• Requirement: Make an exact copy of the records, with the images left out.

• Supplied records:
--

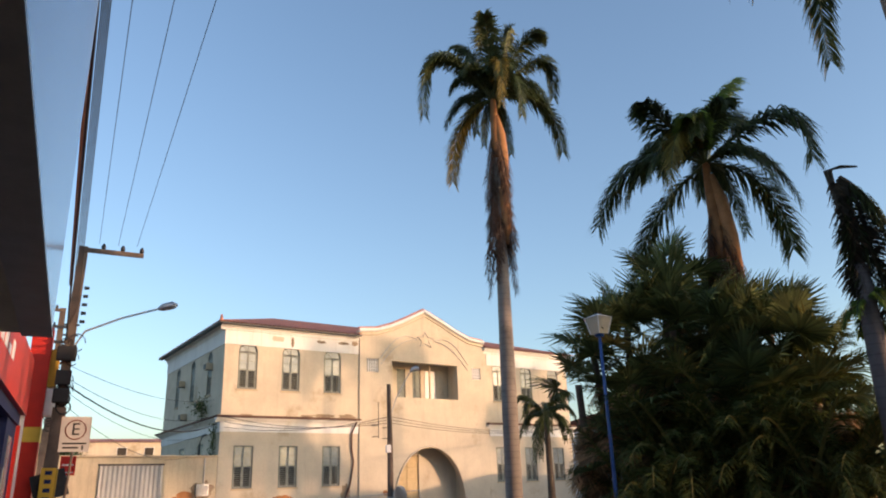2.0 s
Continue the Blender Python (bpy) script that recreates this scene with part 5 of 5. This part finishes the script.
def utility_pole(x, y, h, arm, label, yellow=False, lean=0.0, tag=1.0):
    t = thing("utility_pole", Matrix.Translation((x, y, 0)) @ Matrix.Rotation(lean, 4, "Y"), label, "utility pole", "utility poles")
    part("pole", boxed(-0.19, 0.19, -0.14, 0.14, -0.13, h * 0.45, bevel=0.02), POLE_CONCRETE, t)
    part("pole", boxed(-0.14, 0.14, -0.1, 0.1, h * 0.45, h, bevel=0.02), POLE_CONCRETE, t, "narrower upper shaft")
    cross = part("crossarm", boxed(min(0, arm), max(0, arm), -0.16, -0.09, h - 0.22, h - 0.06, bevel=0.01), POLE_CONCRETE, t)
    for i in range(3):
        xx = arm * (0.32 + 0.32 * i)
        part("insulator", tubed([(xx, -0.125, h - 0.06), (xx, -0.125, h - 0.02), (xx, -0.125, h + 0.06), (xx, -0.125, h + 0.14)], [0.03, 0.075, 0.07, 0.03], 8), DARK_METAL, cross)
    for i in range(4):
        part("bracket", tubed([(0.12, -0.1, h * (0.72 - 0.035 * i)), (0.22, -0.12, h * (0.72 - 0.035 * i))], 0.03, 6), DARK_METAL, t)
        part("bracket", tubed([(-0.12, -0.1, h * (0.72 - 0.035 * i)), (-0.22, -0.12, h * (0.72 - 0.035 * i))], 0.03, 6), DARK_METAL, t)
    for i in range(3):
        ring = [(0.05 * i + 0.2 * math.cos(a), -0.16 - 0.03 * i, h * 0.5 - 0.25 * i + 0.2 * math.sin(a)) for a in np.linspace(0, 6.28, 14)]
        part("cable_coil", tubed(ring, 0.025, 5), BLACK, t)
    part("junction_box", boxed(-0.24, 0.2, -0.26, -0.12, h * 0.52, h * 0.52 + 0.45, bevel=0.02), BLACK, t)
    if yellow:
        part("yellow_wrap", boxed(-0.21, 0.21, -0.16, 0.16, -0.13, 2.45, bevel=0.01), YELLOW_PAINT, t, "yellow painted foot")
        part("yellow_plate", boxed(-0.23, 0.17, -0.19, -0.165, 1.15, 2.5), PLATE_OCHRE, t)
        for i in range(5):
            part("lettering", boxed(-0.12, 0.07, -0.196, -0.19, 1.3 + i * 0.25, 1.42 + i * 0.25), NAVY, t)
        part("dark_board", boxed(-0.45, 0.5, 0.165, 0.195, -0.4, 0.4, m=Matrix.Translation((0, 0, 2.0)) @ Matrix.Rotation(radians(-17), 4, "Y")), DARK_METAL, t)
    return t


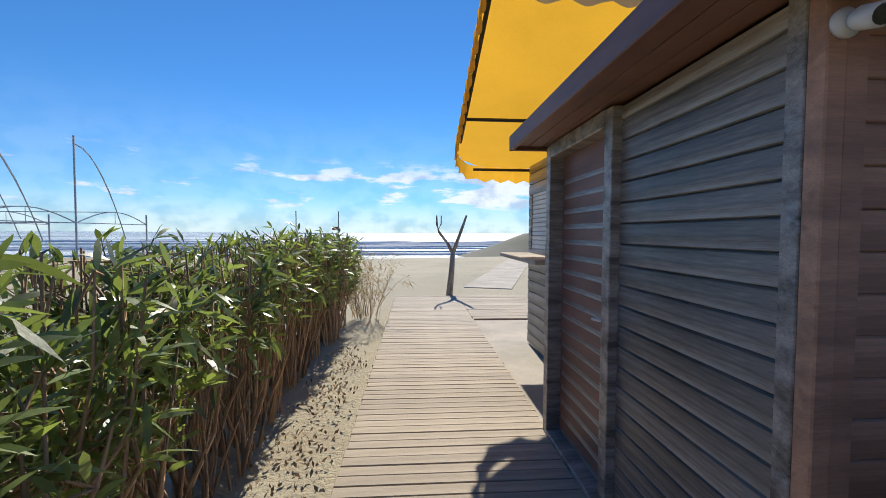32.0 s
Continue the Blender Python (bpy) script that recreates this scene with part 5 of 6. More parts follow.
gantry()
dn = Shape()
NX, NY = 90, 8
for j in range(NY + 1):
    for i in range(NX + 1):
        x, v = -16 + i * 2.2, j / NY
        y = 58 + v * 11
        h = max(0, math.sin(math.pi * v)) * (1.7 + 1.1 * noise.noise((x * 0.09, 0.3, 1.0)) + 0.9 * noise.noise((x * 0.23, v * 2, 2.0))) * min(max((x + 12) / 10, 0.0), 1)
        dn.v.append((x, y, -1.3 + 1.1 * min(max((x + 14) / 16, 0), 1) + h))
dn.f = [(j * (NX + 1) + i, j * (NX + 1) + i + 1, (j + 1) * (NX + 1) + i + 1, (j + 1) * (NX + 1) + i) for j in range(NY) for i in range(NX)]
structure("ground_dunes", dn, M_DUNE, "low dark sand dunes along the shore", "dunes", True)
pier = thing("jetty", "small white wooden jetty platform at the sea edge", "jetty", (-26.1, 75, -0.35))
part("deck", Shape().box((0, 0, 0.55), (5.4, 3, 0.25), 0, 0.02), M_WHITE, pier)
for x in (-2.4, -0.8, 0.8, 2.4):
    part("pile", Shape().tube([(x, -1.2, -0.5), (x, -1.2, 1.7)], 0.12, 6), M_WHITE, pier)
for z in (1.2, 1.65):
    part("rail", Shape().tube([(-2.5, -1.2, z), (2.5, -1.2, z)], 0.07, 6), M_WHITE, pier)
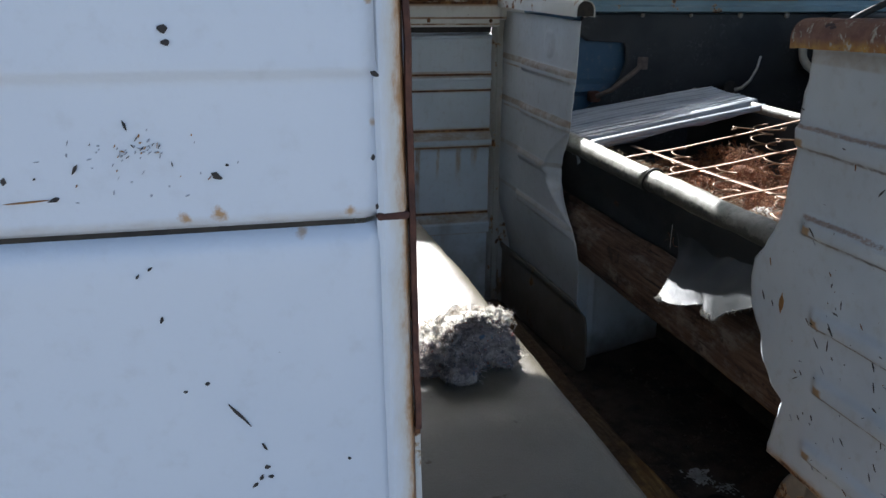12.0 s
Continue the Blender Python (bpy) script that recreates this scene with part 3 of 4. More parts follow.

--

• Reply:
2.0 s
Continue the Blender Python (bpy) script that recreates this scene with part 5 of 5. This part finishes the script.
def utility_pole(x, y, h, arm, label, yellow=False, lean=0.0, tag=1.0):
    t = thing("utility_pole", Matrix.Translation((x, y, 0)) @ Matrix.Rotation(lean, 4, "Y"), label, "utility pole", "utility poles")
    part("pole", boxed(-0.19, 0.19, -0.14, 0.14, -0.13, h * 0.45, bevel=0.02), POLE_CONCRETE, t)
    part("pole", boxed(-0.14, 0.14, -0.1, 0.1, h * 0.45, h, bevel=0.02), POLE_CONCRETE, t, "narrower upper shaft")
    cross = part("crossarm", boxed(min(0, arm), max(0, arm), -0.16, -0.09, h - 0.22, h - 0.06, bevel=0.01), POLE_CONCRETE, t)
    for i in range(3):
        xx = arm * (0.32 + 0.32 * i)
        part("insulator", tubed([(xx, -0.125, h - 0.06), (xx, -0.125, h - 0.02), (xx, -0.125, h + 0.06), (xx, -0.125, h + 0.14)], [0.03, 0.075, 0.07, 0.03], 8), DARK_METAL, cross)
    for i in range(4):
        part("bracket", tubed([(0.12, -0.1, h * (0.72 - 0.035 * i)), (0.22, -0.12, h * (0.72 - 0.035 * i))], 0.03, 6), DARK_METAL, t)
        part("bracket", tubed([(-0.12, -0.1, h * (0.72 - 0.035 * i)), (-0.22, -0.12, h * (0.72 - 0.035 * i))], 0.03, 6), DARK_METAL, t)
    for i in range(3):
        ring = [(0.05 * i + 0.2 * math.cos(a), -0.16 - 0.03 * i, h * 0.5 - 0.25 * i + 0.2 * math.sin(a)) for a in np.linspace(0, 6.28, 14)]
        part("cable_coil", tubed(ring, 0.025, 5), BLACK, t)
    part("junction_box", boxed(-0.24, 0.2, -0.26, -0.12, h * 0.52, h * 0.52 + 0.45, bevel=0.02), BLACK, t)
    if yellow:
        part("yellow_wrap", boxed(-0.21, 0.21, -0.16, 0.16, -0.13, 2.45, bevel=0.01), YELLOW_PAINT, t, "yellow painted foot")
        part("yellow_plate", boxed(-0.23, 0.17, -0.19, -0.165, 1.15, 2.5), PLATE_OCHRE, t)
        for i in range(5):
            part("lettering", boxed(-0.12, 0.07, -0.196, -0.19, 1.3 + i * 0.25, 1.42 + i * 0.25), NAVY, t)
        part("dark_board", boxed(-0.45, 0.5, 0.165, 0.195, -0.4, 0.4, m=Matrix.Translation((0, 0, 2.0)) @ Matrix.Rotation(radians(-17), 4, "Y")), DARK_METAL, t)
    return t


32.0 s
Continue the Blender Python (bpy) script that recreates this scene with part 5 of 6. More parts follow.
gantry()
dn = Shape()
NX, NY = 90, 8
for j in range(NY + 1):
    for i in range(NX + 1):
        x, v = -16 + i * 2.2, j / NY
        y = 58 + v * 11
        h = max(0, math.sin(math.pi * v)) * (1.7 + 1.1 * noise.noise((x * 0.09, 0.3, 1.0)) + 0.9 * noise.noise((x * 0.23, v * 2, 2.0))) * min(max((x + 12) / 10, 0.0), 1)
        dn.v.append((x, y, -1.3 + 1.1 * min(max((x + 14) / 16, 0), 1) + h))
dn.f = [(j * (NX + 1) + i, j * (NX + 1) + i + 1, (j + 1) * (NX + 1) + i + 1, (j + 1) * (NX + 1) + i) for j in range(NY) for i in range(NX)]
structure("ground_dunes", dn, M_DUNE, "low dark sand dunes along the shore", "dunes", True)
pier = thing("jetty", "small white wooden jetty platform at the sea edge", "jetty", (-26.1, 75, -0.35))
part("deck", Shape().box((0, 0, 0.55), (5.4, 3, 0.25), 0, 0.02), M_WHITE, pier)
for x in (-2.4, -0.8, 0.8, 2.4):
    part("pile", Shape().tube([(x, -1.2, -0.5), (x, -1.2, 1.7)], 0.12, 6), M_WHITE, pier)
for z in (1.2, 1.65):
    part("rail", Shape().tube([(-2.5, -1.2, z), (2.5, -1.2, z)], 0.07, 6), M_WHITE, pier)
12.0 s
Continue the Blender Python (bpy) script that recreates this scene with part 3 of 4. More parts follow.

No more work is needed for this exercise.